Album review: Angaleena Presley
Published 12:00 am Friday, October 24, 2014
- Blu Sanders / Shore Fire Media / Submitted photoAngaleena Presley, member of the platinum-selling band Pistol Annies, recently released her first solo album.
“AMERICAN MIDDLE CLASS”
Slate Creek Records
As one-third of the high-test country sisterhood Pistol Annies, Angaleena Presley has honed a reputation for straight talk and sass, putting fresh spin on a formalist mode. Her fellow Annies, Miranda Lambert and Ashley Monroe, are well ahead of her in the solo-career department, but Presley, 38, seems to have taken her time for a reason. “American Middle Class,” her debut album, comes fully formed, clear about its purpose.
You could call it a concept album, insofar as its 12 songs — all Presley’s, almost half bearing a sole songwriting credit — adhere to the same subject area of hard times and short horizons, of scraping and striving and coming up short. “You sure ain’t rich, and you sure as hell/ Ain’t poor enough to get one little break,” Presley belts on the title track, a tribute to her upbringing as a Kentucky coal miner’s daughter.
She sings wryly of a community’s response to prescription drug abuse (“Pain Pills”) and the related scourge of small-town boredom (“Dry County Blues”), under the musical cover of country traditionalism. On “Grocery Store,” she plays out hypotheticals in her mind, making a watchful sport out of empathy. These are sturdy, insightful songs, and Presley, who produced the album with Jordan Powell, presents them well.
She’s a warm, agreeable singer, with neither the flint nor the sheen of a more dynamic peer like Lambert. That limits the size of her audience, but it’s not a problem within the self-contained world of the album.

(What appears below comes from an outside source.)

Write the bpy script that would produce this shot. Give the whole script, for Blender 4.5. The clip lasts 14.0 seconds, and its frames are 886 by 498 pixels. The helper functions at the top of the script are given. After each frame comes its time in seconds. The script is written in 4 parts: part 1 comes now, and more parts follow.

What is a problem are the handful of songs that recall other, stronger efforts: “Knocked Up,” with a premise recently tackled by both Lambert and Monroe; “Drunk,” which evokes “Hungover,” by another Nashville contemporary, Brandy Clark; “Surrender,” a ballad written with Luke Laird and Barry Dean, better suited to an upstart like Cassadee Pope. But for now, at least, Presley has her identity locked tight.